League spokesman Brian McCarthy cited Goodell’s support for players who take a social stance and added in an email to The Post that Goodell had met with Jenkins, Smith, Rodney McLeod, Chris Long, Eagles owner Jeffrey Lurie and Philadelphia police representatives to discuss criminal justice reform. Lurie, according to Eagles.com, wanted to see how his players are getting involved with social injustice reform work in the community and to gain perspective and insight on the issues. (PhiladelphiaEagles.com has video of the meeting.) McCarthy wrote:
Commissioner Goodell has been talking with players for some time about social justice issues and how to recognize the progress and the important work of our players in their communities across the country.
Malcolm invited the Commissioner to Philadelphia a couple weeks ago to see and share in what they’ve been doing to impact criminal justice reform. Joined by Mr. Lurie, the Commissioner spent the day along with Malcolm and others meeting with community leaders and representatives of law enforcement.

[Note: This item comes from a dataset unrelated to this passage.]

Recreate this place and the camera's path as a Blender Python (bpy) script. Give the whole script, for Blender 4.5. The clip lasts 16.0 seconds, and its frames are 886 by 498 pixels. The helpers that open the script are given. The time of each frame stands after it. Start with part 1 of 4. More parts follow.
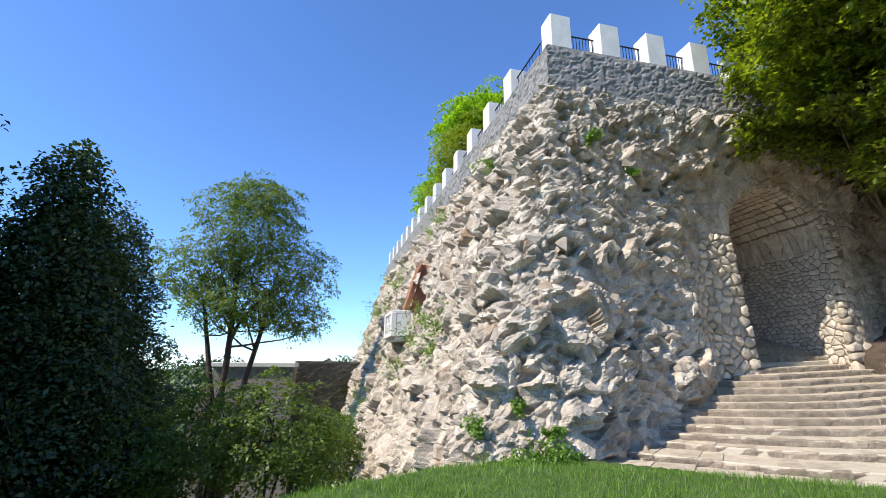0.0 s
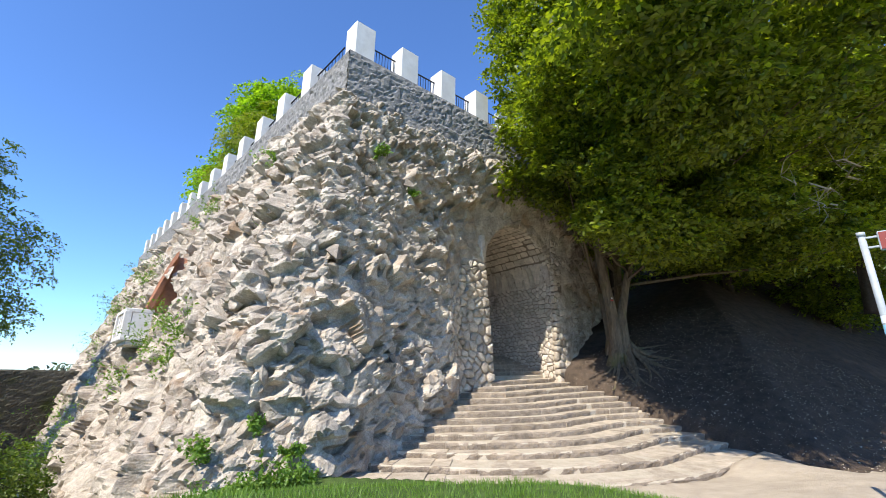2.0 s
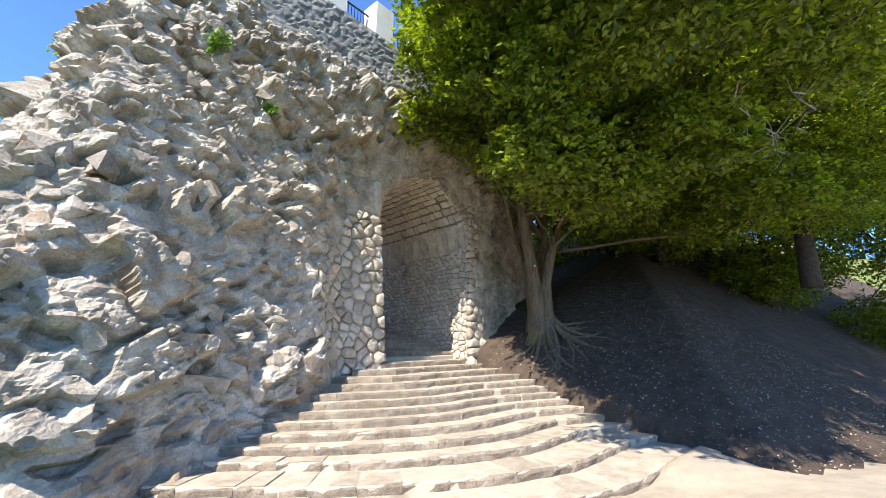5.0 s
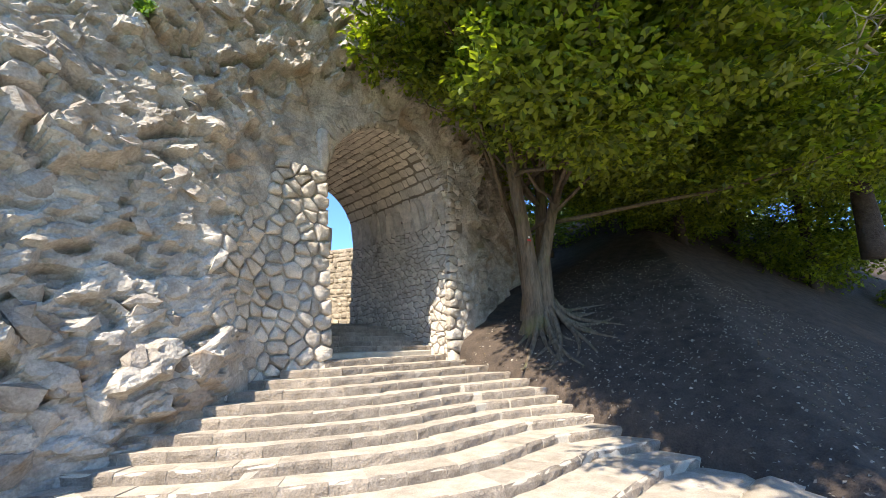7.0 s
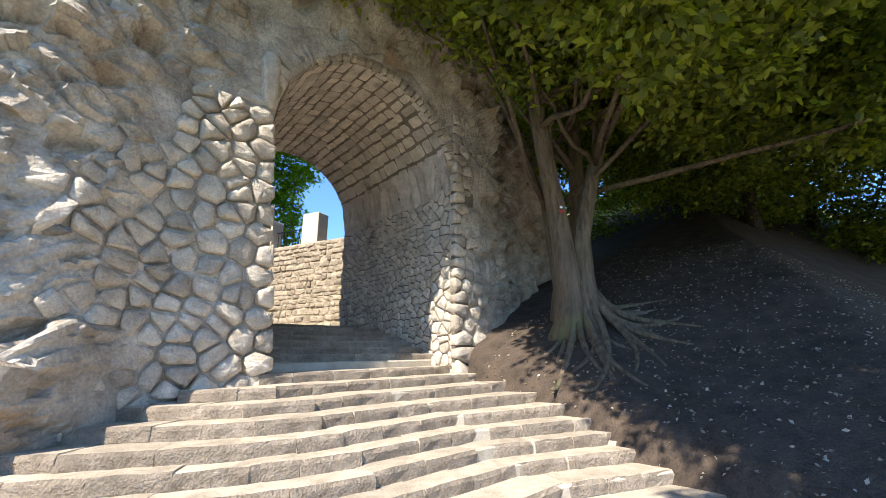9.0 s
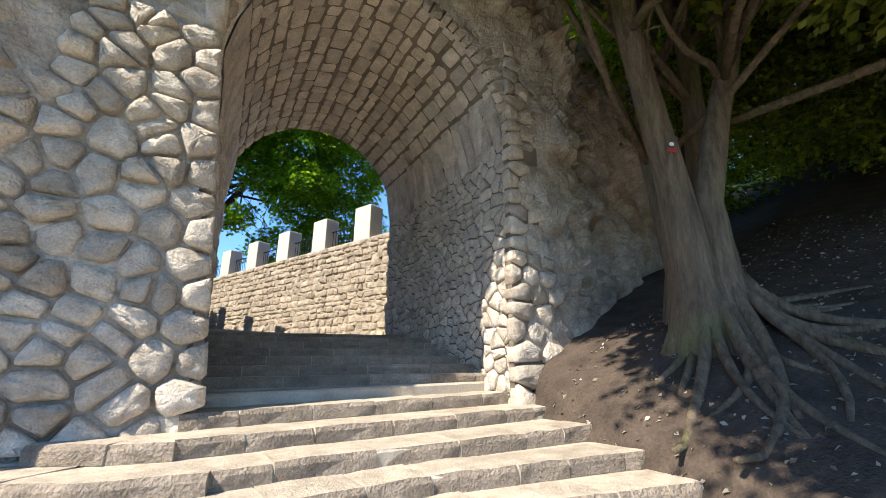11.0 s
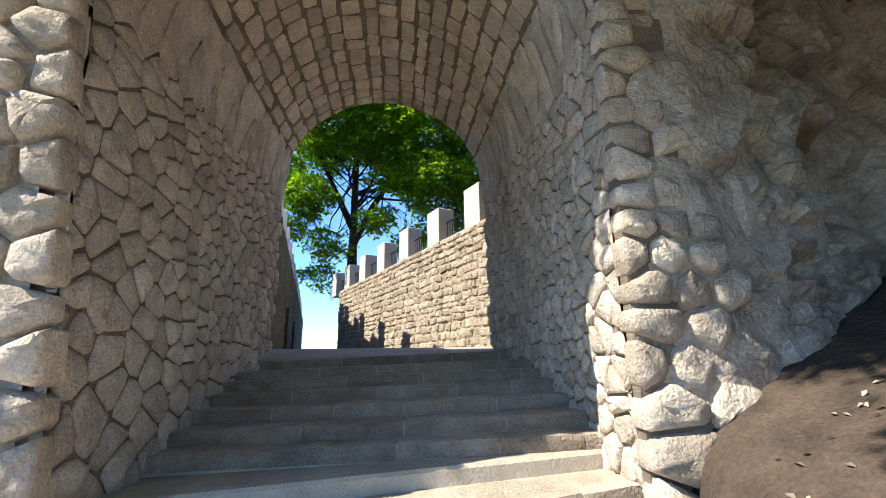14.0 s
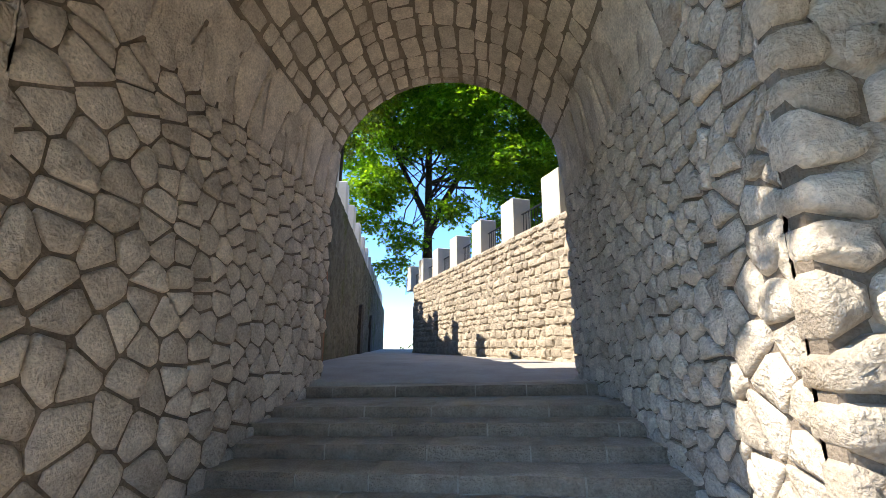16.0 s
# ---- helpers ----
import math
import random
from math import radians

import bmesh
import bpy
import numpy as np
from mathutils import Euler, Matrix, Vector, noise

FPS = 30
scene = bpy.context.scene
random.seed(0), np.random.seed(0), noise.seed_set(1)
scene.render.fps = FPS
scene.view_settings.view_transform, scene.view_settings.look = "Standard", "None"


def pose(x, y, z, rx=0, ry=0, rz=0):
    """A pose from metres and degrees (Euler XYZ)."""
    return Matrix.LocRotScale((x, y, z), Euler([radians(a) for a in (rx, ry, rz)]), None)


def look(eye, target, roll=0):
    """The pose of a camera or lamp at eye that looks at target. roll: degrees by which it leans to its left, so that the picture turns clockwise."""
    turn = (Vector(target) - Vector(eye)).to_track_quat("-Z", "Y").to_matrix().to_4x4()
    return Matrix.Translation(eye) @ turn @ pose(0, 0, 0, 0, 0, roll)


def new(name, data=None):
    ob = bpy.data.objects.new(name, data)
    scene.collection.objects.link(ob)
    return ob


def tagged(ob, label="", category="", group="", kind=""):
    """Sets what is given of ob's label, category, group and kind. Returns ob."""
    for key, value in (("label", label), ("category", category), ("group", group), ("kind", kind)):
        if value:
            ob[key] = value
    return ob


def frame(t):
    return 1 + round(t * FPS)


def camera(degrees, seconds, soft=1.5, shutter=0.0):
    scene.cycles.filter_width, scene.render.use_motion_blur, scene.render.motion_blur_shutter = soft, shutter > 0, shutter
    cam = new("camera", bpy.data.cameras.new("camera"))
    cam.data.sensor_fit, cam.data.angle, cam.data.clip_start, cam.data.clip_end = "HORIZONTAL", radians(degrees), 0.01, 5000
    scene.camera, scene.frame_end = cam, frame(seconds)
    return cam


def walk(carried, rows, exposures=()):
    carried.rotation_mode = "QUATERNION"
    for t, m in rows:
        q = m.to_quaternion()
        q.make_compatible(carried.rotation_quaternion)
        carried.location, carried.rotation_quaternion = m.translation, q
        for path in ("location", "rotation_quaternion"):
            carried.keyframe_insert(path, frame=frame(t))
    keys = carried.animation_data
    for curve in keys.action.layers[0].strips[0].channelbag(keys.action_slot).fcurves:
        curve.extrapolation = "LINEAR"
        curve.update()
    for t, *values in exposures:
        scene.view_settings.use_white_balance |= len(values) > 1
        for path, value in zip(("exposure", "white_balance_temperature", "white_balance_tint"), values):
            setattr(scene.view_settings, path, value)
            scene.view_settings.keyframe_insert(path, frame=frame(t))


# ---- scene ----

The Commissioner is grateful to our players both for sharing their experiences and their work to bring people together in their community. We look forward to continuing to work with these players on these important issues.
Just before the season opener, Bennett brought new awareness to the issue when he accused the Las Vegas police of racial profiling and excessive force when he was thrown to the ground and handcuffed, with a gun pointed at him, after the Floyd Mayweather-Conor McGregor fight. Vegas police denied the accusation, but Goodell stood with Bennett.
“Michael Bennett represents the best of the NFL — a leader on his team and in his community,” Goodell said in a statement released by the league at the time. “Our foremost concern is the welfare of Michael and his family. … the issues Michael has been raising deserve serious attention from all of our leaders in every community. We will support Michael and all NFL players in promoting mutual respect between law enforcement and the communities they loyally serve and fair and equal treatment under the law.”
Last year, the NFL took step toward letting players support their causes by designating Week 13 “My Cause, My Cleats” week and declining to fine players for uniform violations that extend to footwear. For one week, players could wear cleats with a message supporting whatever cause they liked.